Hoje, como paratleta, no atletismo, Wallison é recordista brasileiro na corrida dos 200m rasos, com o tempo de 23 segundos e 42 centésimos, e, também, dos 400m rasos, com o tempo de 51 segundos e 84 centésimos. O próximo grande passo é participar dos Jogos Paralímpicos de Paris 2024. Para isso, é exigido pelo Comitê Paralímpico Brasileiro (CPB) que o atleta tenha uma classificação internacional, algo que não possui ainda, pois, apesar dos recordes, até então, não foi convocado para a seleção brasileira nem participou de torneios fora do país.

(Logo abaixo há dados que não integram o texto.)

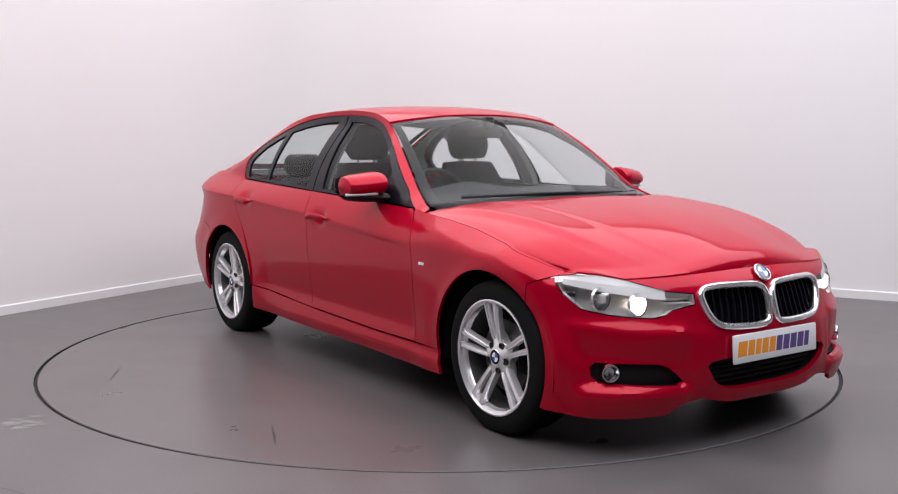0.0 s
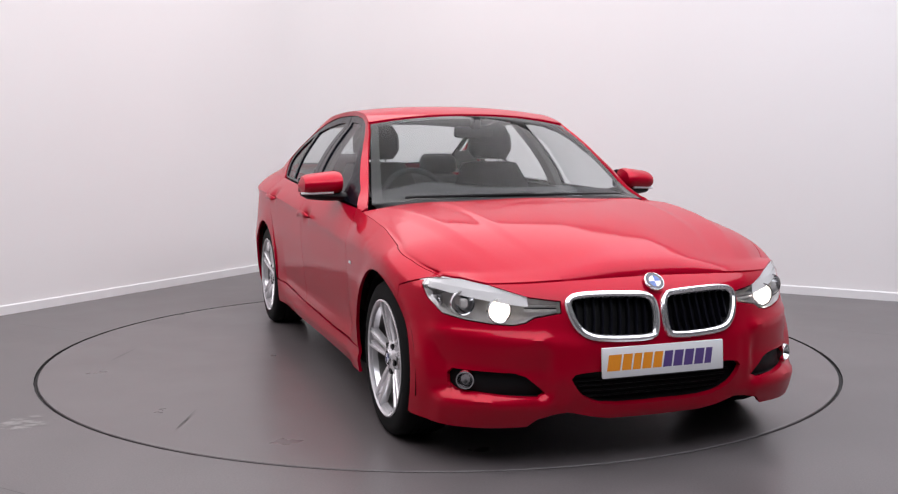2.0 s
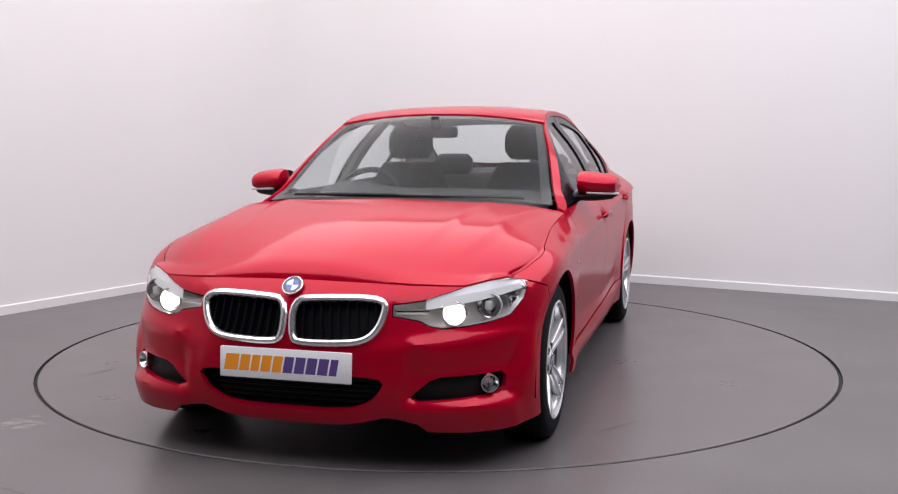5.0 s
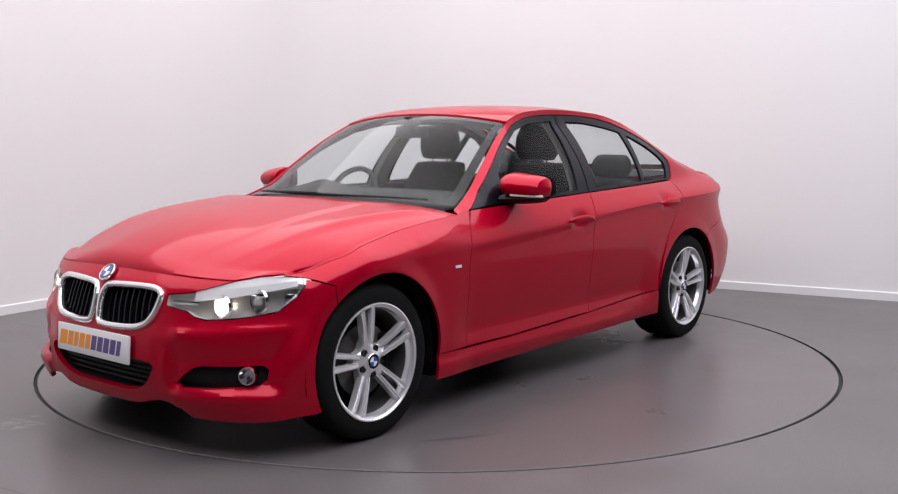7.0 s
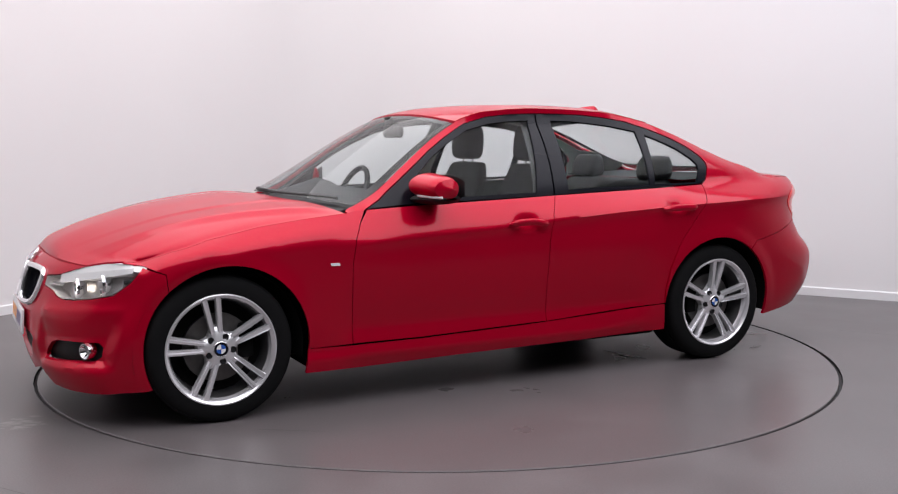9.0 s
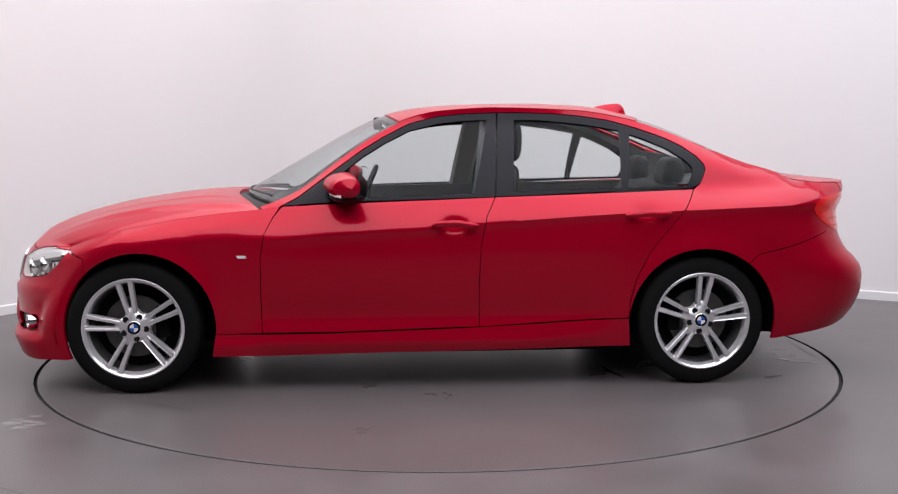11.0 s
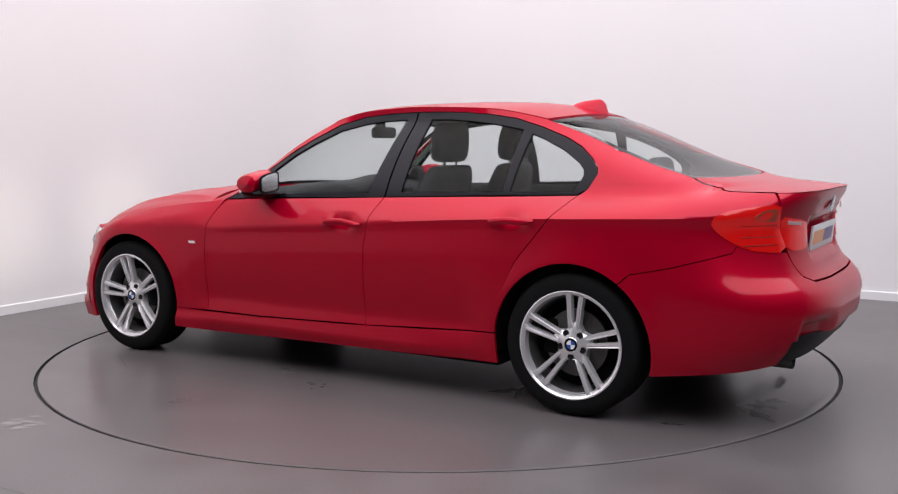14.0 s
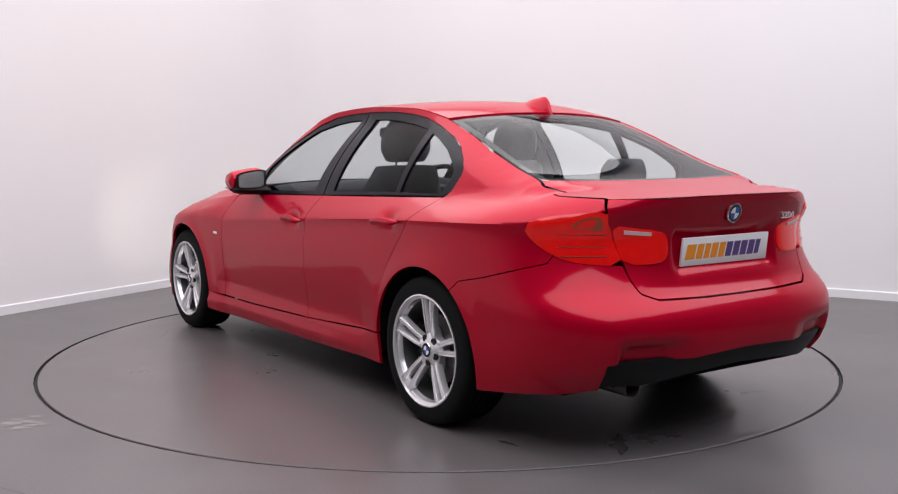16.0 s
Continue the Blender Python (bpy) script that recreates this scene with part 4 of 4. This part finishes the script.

- Sei que não depende somente disso, tenho que estar bem preparado, sem nenhum risco de lesão, além de ser um espaço muito concorrido. Mas esse fator (a classificação internacional) faz toda a diferença. Também tenho em mente que, embora eu queira muito chegar nas Paralimpíadas, não posso abandonar tudo caso eu não consiga - diz o atleta.
Disciplinado
Para ter a tão sonhada classificação internacional e, de certa forma, facilitar o caminho para os Jogos Paralímpicos, Wallison viajará, no dia 11 de setembro, para o Marrocos, onde disputará a sexta edição da competição Internacional Para Athletics Meeting Marrakech. De acordo com o atleta, quem viabilizou esta oportunidade foi o empresário e pai, Marcos Fortes.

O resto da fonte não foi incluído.